- **Given exercise**: Go through the data below and copy it exactly, skipping every picture.

* START Provided data *

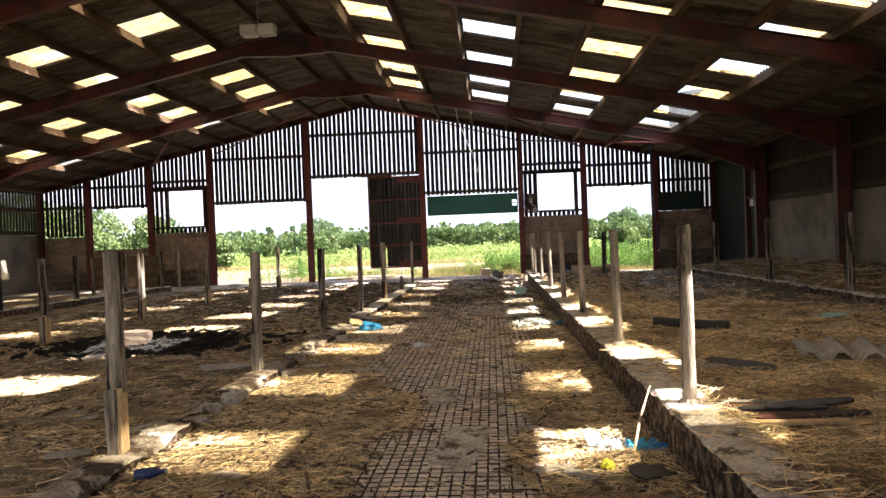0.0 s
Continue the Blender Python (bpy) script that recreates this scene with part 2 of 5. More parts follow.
def ground_material():
    """Meadow, a bare dirt track across it and dry verges, by place."""
    m = material("ground_soil", (0.105, 0.150, 0.038), (0.185, 0.225, 0.072), scale=0.35, rough=1.0, fine=8, bump=0.6, dist=0.05)
    n, l = m.node_tree.nodes, m.node_tree.links
    bsdf = n["Principled BSDF"]
    green = bsdf.inputs["Base Color"].links[0].from_socket
    geo = n.new("ShaderNodeNewGeometry")
    sep = n.new("ShaderNodeSeparateXYZ")
    l.new(geo.outputs["Position"], sep.inputs[0])
    wob = n.new("ShaderNodeTexNoise")
    wob.inputs["Scale"].default_value, wob.inputs["Detail"].default_value = 0.45, 8
    l.new(geo.outputs["Position"], wob.inputs["Vector"])
    add = n.new("ShaderNodeMath")
    add.operation = "MULTIPLY_ADD"
    add.inputs[1].default_value = 5.0
    l.new(wob.outputs[0], add.inputs[0])
    l.new(sep.outputs[1], add.inputs[2])
    skew = n.new("ShaderNodeMath")
    skew.operation = "MULTIPLY_ADD"
    skew.inputs[1].default_value = -0.12
    l.new(sep.outputs[0], skew.inputs[0])
    l.new(add.outputs[0], skew.inputs[2])
    ramp = n.new("ShaderNodeValToRGB")
    span = n.new("ShaderNodeMapRange")
    span.inputs[1].default_value, span.inputs[2].default_value = 26.0, 56.0
    l.new(skew.outputs[0], span.inputs[0])
    l.new(span.outputs[0], ramp.inputs[0])
    cr = ramp.color_ramp
    cr.elements[0].position, cr.elements[0].color = 0.0, (1, 1, 1, 1)
    cr.elements[1].position, cr.elements[1].color = 1.0, (0, 0, 0, 1)
    for p, v in ((0.50, 1.0), (0.58, 0.35), (0.72, 0.0)):
        e = cr.elements.new(p)
        e.color = (v, v, v, 1)
    soil = n.new("ShaderNodeValToRGB")
    soil.color_ramp.elements[0].position, soil.color_ramp.elements[1].position = 0.35, 0.65
    soil.color_ramp.elements[0].color, soil.color_ramp.elements[1].color = (0.165, 0.132, 0.094, 1), (0.26, 0.208, 0.152, 1)
    fine = n.new("ShaderNodeTexNoise")
    fine.inputs["Scale"].default_value, fine.inputs["Detail"].default_value = 3.0, 8
    l.new(geo.outputs["Position"], fine.inputs["Vector"])
    l.new(fine.outputs[0], soil.inputs[0])
    mix = n.new("ShaderNodeMix")
    mix.data_type = "RGBA"
    l.new(ramp.outputs[0], mix.inputs[0])
    l.new(green, mix.inputs[6])
    l.new(soil.outputs[0], mix.inputs[7])
    l.new(mix.outputs[2], bsdf.inputs["Base Color"])
    return m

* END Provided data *

- **The output**:
0.0 s
Continue the Blender Python (bpy) script that recreates this scene with part 2 of 5. More parts follow.
def ground_material():
    """Meadow, a bare dirt track across it and dry verges, by place."""
    m = material("ground_soil", (0.105, 0.150, 0.038), (0.185, 0.225, 0.072), scale=0.35, rough=1.0, fine=8, bump=0.6, dist=0.05)
    n, l = m.node_tree.nodes, m.node_tree.links
    bsdf = n["Principled BSDF"]
    green = bsdf.inputs["Base Color"].links[0].from_socket
    geo = n.new("ShaderNodeNewGeometry")
    sep = n.new("ShaderNodeSeparateXYZ")
    l.new(geo.outputs["Position"], sep.inputs[0])
    wob = n.new("ShaderNodeTexNoise")
    wob.inputs["Scale"].default_value, wob.inputs["Detail"].default_value = 0.45, 8
    l.new(geo.outputs["Position"], wob.inputs["Vector"])
    add = n.new("ShaderNodeMath")
    add.operation = "MULTIPLY_ADD"
    add.inputs[1].default_value = 5.0
    l.new(wob.outputs[0], add.inputs[0])
    l.new(sep.outputs[1], add.inputs[2])
    skew = n.new("ShaderNodeMath")
    skew.operation = "MULTIPLY_ADD"
    skew.inputs[1].default_value = -0.12
    l.new(sep.outputs[0], skew.inputs[0])
    l.new(add.outputs[0], skew.inputs[2])
    ramp = n.new("ShaderNodeValToRGB")
    span = n.new("ShaderNodeMapRange")
    span.inputs[1].default_value, span.inputs[2].default_value = 26.0, 56.0
    l.new(skew.outputs[0], span.inputs[0])
    l.new(span.outputs[0], ramp.inputs[0])
    cr = ramp.color_ramp
    cr.elements[0].position, cr.elements[0].color = 0.0, (1, 1, 1, 1)
    cr.elements[1].position, cr.elements[1].color = 1.0, (0, 0, 0, 1)
    for p, v in ((0.50, 1.0), (0.58, 0.35), (0.72, 0.0)):
        e = cr.elements.new(p)
        e.color = (v, v, v, 1)
    soil = n.new("ShaderNodeValToRGB")
    soil.color_ramp.elements[0].position, soil.color_ramp.elements[1].position = 0.35, 0.65
    soil.color_ramp.elements[0].color, soil.color_ramp.elements[1].color = (0.165, 0.132, 0.094, 1), (0.26, 0.208, 0.152, 1)
    fine = n.new("ShaderNodeTexNoise")
    fine.inputs["Scale"].default_value, fine.inputs["Detail"].default_value = 3.0, 8
    l.new(geo.outputs["Position"], fine.inputs["Vector"])
    l.new(fine.outputs[0], soil.inputs[0])
    mix = n.new("ShaderNodeMix")
    mix.data_type = "RGBA"
    l.new(ramp.outputs[0], mix.inputs[0])
    l.new(green, mix.inputs[6])
    l.new(soil.outputs[0], mix.inputs[7])
    l.new(mix.outputs[2], bsdf.inputs["Base Color"])
    return m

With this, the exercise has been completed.